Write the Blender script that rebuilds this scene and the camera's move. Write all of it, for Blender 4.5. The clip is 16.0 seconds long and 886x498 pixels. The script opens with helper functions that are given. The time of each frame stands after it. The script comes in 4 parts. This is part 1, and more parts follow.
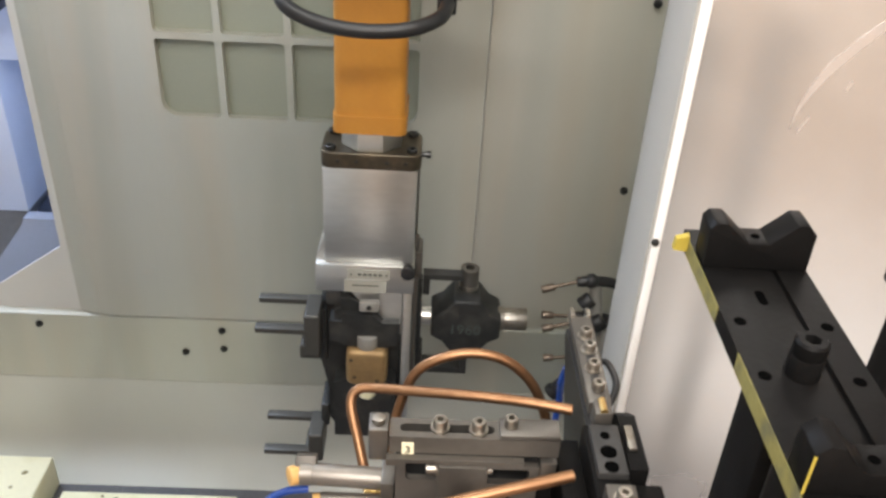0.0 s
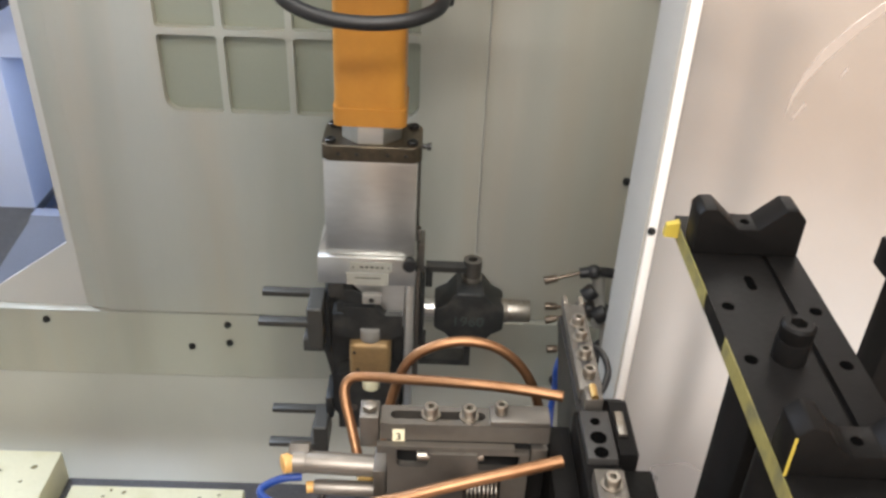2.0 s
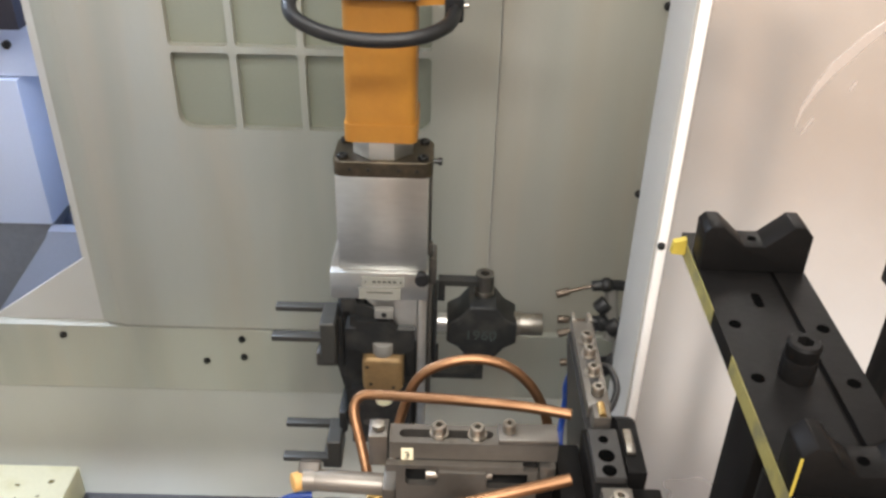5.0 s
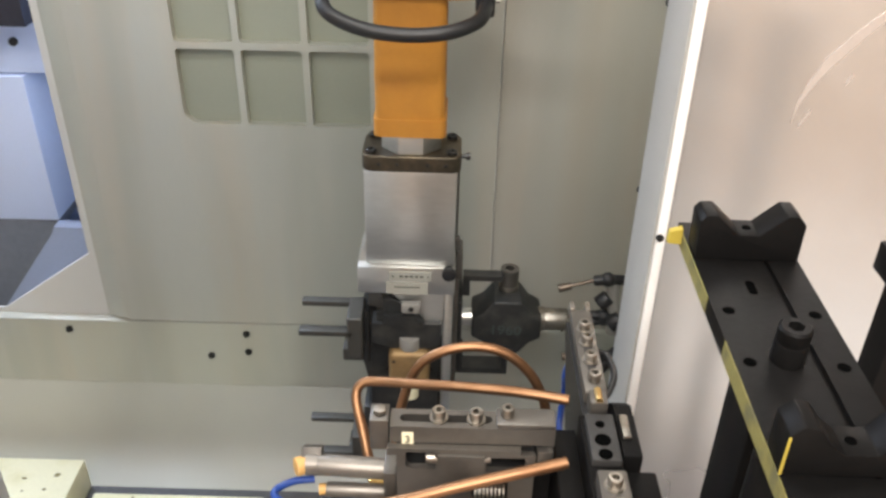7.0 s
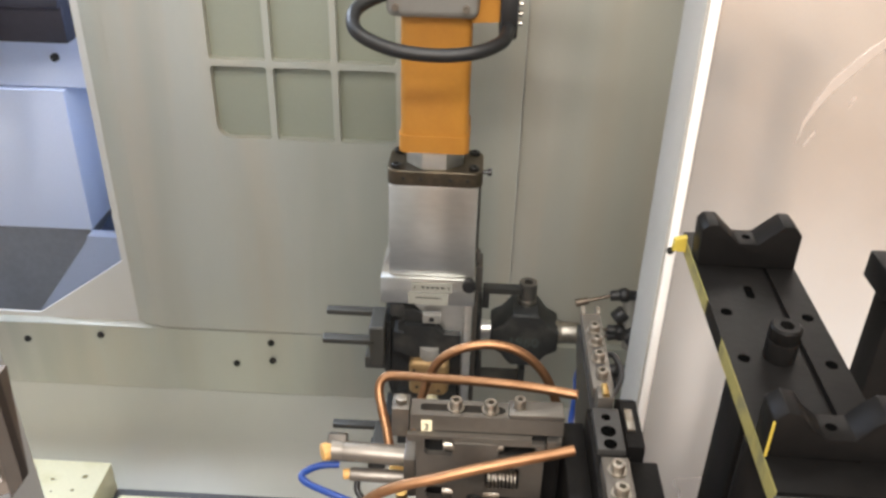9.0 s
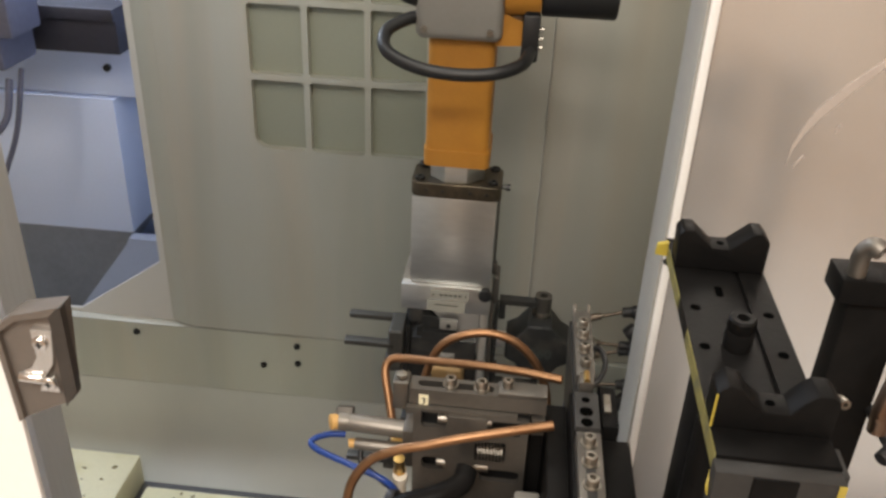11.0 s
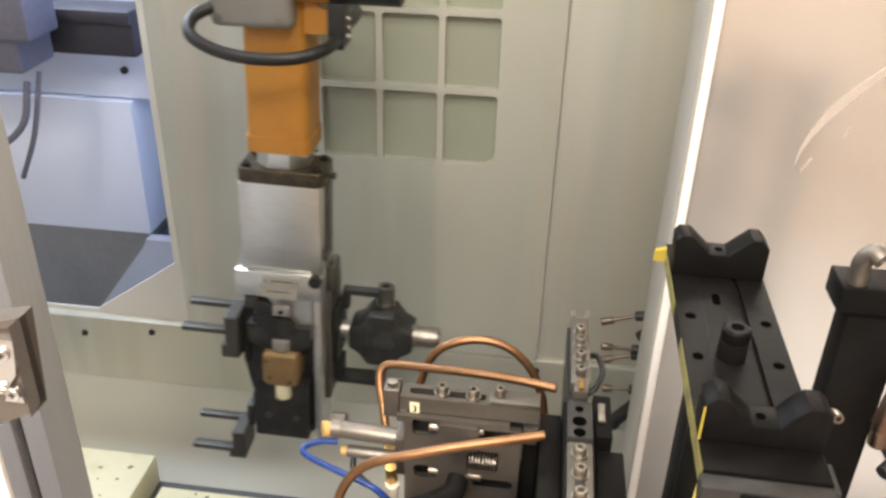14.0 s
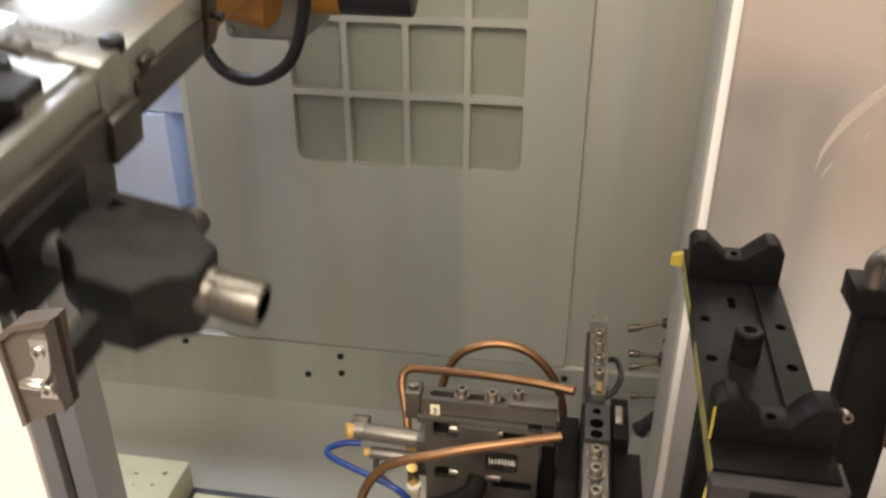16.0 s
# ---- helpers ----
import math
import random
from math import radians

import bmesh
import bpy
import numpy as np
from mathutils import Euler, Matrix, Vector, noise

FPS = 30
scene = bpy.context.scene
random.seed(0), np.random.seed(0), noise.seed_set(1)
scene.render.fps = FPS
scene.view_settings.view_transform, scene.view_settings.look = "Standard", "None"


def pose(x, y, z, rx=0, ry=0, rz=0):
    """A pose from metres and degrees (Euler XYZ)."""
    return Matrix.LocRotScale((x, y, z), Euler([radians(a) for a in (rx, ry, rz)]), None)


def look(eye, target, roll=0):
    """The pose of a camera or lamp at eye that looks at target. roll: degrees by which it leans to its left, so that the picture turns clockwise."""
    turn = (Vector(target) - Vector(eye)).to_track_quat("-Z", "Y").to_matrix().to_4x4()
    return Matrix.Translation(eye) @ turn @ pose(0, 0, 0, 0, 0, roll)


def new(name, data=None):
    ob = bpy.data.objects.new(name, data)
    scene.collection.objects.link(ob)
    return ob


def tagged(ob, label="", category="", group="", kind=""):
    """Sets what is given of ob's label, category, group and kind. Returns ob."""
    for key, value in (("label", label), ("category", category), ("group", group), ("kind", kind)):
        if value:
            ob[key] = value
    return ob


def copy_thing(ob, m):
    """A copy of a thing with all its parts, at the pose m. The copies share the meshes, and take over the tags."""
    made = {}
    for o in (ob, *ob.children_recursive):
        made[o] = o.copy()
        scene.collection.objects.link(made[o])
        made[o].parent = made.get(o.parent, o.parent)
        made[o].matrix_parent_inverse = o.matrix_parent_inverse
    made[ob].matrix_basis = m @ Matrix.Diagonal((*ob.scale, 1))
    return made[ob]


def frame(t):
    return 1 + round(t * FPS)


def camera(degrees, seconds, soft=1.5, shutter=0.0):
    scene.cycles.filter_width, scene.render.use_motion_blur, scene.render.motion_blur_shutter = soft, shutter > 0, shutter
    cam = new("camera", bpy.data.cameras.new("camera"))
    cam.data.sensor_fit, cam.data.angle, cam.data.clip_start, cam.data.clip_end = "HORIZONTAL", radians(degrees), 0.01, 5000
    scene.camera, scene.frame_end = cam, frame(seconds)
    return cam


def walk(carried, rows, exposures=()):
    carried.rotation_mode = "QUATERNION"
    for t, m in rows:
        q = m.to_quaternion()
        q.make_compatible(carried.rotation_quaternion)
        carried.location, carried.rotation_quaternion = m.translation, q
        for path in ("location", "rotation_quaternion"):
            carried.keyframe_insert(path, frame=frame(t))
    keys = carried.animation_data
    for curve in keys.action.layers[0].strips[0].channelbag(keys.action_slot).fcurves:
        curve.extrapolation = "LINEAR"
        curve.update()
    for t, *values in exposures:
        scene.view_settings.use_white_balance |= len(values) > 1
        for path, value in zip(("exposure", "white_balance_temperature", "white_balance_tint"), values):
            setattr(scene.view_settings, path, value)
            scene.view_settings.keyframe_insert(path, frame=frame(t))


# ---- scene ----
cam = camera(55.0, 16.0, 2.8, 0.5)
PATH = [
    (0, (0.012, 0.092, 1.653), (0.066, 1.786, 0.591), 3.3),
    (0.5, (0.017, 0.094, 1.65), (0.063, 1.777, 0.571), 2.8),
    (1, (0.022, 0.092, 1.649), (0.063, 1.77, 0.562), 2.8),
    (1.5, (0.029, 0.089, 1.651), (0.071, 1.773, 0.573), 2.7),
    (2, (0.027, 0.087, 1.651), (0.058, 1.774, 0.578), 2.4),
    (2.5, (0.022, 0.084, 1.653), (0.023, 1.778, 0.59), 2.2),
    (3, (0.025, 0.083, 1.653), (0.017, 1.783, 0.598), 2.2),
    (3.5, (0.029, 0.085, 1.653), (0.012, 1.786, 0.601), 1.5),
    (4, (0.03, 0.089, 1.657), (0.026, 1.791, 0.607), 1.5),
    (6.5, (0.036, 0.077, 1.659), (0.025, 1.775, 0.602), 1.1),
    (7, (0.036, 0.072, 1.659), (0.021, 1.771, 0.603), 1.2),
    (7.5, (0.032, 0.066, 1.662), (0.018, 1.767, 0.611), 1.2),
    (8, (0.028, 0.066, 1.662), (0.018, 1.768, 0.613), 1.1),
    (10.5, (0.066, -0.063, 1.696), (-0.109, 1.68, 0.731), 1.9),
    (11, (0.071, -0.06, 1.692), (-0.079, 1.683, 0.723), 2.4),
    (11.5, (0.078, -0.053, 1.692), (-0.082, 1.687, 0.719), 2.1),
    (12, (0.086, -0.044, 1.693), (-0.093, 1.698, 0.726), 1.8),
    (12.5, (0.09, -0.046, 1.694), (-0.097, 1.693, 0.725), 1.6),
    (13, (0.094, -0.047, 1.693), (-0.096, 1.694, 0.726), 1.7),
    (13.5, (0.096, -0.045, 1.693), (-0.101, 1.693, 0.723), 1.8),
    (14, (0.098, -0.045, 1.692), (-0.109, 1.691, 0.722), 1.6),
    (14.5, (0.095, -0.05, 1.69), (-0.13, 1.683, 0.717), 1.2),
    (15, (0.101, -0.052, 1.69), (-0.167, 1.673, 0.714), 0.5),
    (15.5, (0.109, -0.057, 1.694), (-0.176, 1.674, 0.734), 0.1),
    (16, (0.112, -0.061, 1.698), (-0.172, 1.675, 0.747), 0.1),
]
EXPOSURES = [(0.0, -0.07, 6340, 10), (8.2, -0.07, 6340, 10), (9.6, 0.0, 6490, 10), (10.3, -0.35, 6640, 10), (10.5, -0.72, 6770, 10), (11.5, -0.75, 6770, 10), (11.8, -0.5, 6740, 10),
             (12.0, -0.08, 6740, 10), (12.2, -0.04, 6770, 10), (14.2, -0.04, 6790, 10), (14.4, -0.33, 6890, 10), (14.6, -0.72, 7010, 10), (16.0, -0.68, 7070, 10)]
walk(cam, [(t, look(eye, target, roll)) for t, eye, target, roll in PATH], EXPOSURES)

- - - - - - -

Pictures are excluded; copy all other data exactly as shown.

▶ **RESULT FOR THIS TASK**:
Write the Blender script that rebuilds this scene and the camera's move. Write all of it, for Blender 4.5. The clip is 16.0 seconds long and 886x498 pixels. The script opens with helper functions that are given. The time of each frame stands after it. The script comes in 4 parts. This is part 1, and more parts follow.
0.0 s
2.0 s
5.0 s
7.0 s
9.0 s
11.0 s
14.0 s
16.0 s
# ---- helpers ----
import math
import random
from math import radians

import bmesh
import bpy
import numpy as np
from mathutils import Euler, Matrix, Vector, noise

FPS = 30
scene = bpy.context.scene
random.seed(0), np.random.seed(0), noise.seed_set(1)
scene.render.fps = FPS
scene.view_settings.view_transform, scene.view_settings.look = "Standard", "None"


def pose(x, y, z, rx=0, ry=0, rz=0):
    """A pose from metres and degrees (Euler XYZ)."""
    return Matrix.LocRotScale((x, y, z), Euler([radians(a) for a in (rx, ry, rz)]), None)


def look(eye, target, roll=0):
    """The pose of a camera or lamp at eye that looks at target. roll: degrees by which it leans to its left, so that the picture turns clockwise."""
    turn = (Vector(target) - Vector(eye)).to_track_quat("-Z", "Y").to_matrix().to_4x4()
    return Matrix.Translation(eye) @ turn @ pose(0, 0, 0, 0, 0, roll)


def new(name, data=None):
    ob = bpy.data.objects.new(name, data)
    scene.collection.objects.link(ob)
    return ob


def tagged(ob, label="", category="", group="", kind=""):
    """Sets what is given of ob's label, category, group and kind. Returns ob."""
    for key, value in (("label", label), ("category", category), ("group", group), ("kind", kind)):
        if value:
            ob[key] = value
    return ob


def copy_thing(ob, m):
    """A copy of a thing with all its parts, at the pose m. The copies share the meshes, and take over the tags."""
    made = {}
    for o in (ob, *ob.children_recursive):
        made[o] = o.copy()
        scene.collection.objects.link(made[o])
        made[o].parent = made.get(o.parent, o.parent)
        made[o].matrix_parent_inverse = o.matrix_parent_inverse
    made[ob].matrix_basis = m @ Matrix.Diagonal((*ob.scale, 1))
    return made[ob]


def frame(t):
    return 1 + round(t * FPS)


def camera(degrees, seconds, soft=1.5, shutter=0.0):
    scene.cycles.filter_width, scene.render.use_motion_blur, scene.render.motion_blur_shutter = soft, shutter > 0, shutter
    cam = new("camera", bpy.data.cameras.new("camera"))
    cam.data.sensor_fit, cam.data.angle, cam.data.clip_start, cam.data.clip_end = "HORIZONTAL", radians(degrees), 0.01, 5000
    scene.camera, scene.frame_end = cam, frame(seconds)
    return cam


def walk(carried, rows, exposures=()):
    carried.rotation_mode = "QUATERNION"
    for t, m in rows:
        q = m.to_quaternion()
        q.make_compatible(carried.rotation_quaternion)
        carried.location, carried.rotation_quaternion = m.translation, q
        for path in ("location", "rotation_quaternion"):
            carried.keyframe_insert(path, frame=frame(t))
    keys = carried.animation_data
    for curve in keys.action.layers[0].strips[0].channelbag(keys.action_slot).fcurves:
        curve.extrapolation = "LINEAR"
        curve.update()
    for t, *values in exposures:
        scene.view_settings.use_white_balance |= len(values) > 1
        for path, value in zip(("exposure", "white_balance_temperature", "white_balance_tint"), values):
            setattr(scene.view_settings, path, value)
            scene.view_settings.keyframe_insert(path, frame=frame(t))


# ---- scene ----
cam = camera(55.0, 16.0, 2.8, 0.5)
PATH = [
    (0, (0.012, 0.092, 1.653), (0.066, 1.786, 0.591), 3.3),
    (0.5, (0.017, 0.094, 1.65), (0.063, 1.777, 0.571), 2.8),
    (1, (0.022, 0.092, 1.649), (0.063, 1.77, 0.562), 2.8),
    (1.5, (0.029, 0.089, 1.651), (0.071, 1.773, 0.573), 2.7),
    (2, (0.027, 0.087, 1.651), (0.058, 1.774, 0.578), 2.4),
    (2.5, (0.022, 0.084, 1.653), (0.023, 1.778, 0.59), 2.2),
    (3, (0.025, 0.083, 1.653), (0.017, 1.783, 0.598), 2.2),
    (3.5, (0.029, 0.085, 1.653), (0.012, 1.786, 0.601), 1.5),
    (4, (0.03, 0.089, 1.657), (0.026, 1.791, 0.607), 1.5),
    (6.5, (0.036, 0.077, 1.659), (0.025, 1.775, 0.602), 1.1),
    (7, (0.036, 0.072, 1.659), (0.021, 1.771, 0.603), 1.2),
    (7.5, (0.032, 0.066, 1.662), (0.018, 1.767, 0.611), 1.2),
    (8, (0.028, 0.066, 1.662), (0.018, 1.768, 0.613), 1.1),
    (10.5, (0.066, -0.063, 1.696), (-0.109, 1.68, 0.731), 1.9),
    (11, (0.071, -0.06, 1.692), (-0.079, 1.683, 0.723), 2.4),
    (11.5, (0.078, -0.053, 1.692), (-0.082, 1.687, 0.719), 2.1),
    (12, (0.086, -0.044, 1.693), (-0.093, 1.698, 0.726), 1.8),
    (12.5, (0.09, -0.046, 1.694), (-0.097, 1.693, 0.725), 1.6),
    (13, (0.094, -0.047, 1.693), (-0.096, 1.694, 0.726), 1.7),
    (13.5, (0.096, -0.045, 1.693), (-0.101, 1.693, 0.723), 1.8),
    (14, (0.098, -0.045, 1.692), (-0.109, 1.691, 0.722), 1.6),
    (14.5, (0.095, -0.05, 1.69), (-0.13, 1.683, 0.717), 1.2),
    (15, (0.101, -0.052, 1.69), (-0.167, 1.673, 0.714), 0.5),
    (15.5, (0.109, -0.057, 1.694), (-0.176, 1.674, 0.734), 0.1),
    (16, (0.112, -0.061, 1.698), (-0.172, 1.675, 0.747), 0.1),
]
EXPOSURES = [(0.0, -0.07, 6340, 10), (8.2, -0.07, 6340, 10), (9.6, 0.0, 6490, 10), (10.3, -0.35, 6640, 10), (10.5, -0.72, 6770, 10), (11.5, -0.75, 6770, 10), (11.8, -0.5, 6740, 10),
             (12.0, -0.08, 6740, 10), (12.2, -0.04, 6770, 10), (14.2, -0.04, 6790, 10), (14.4, -0.33, 6890, 10), (14.6, -0.72, 7010, 10), (16.0, -0.68, 7070, 10)]
walk(cam, [(t, look(eye, target, roll)) for t, eye, target, roll in PATH], EXPOSURES)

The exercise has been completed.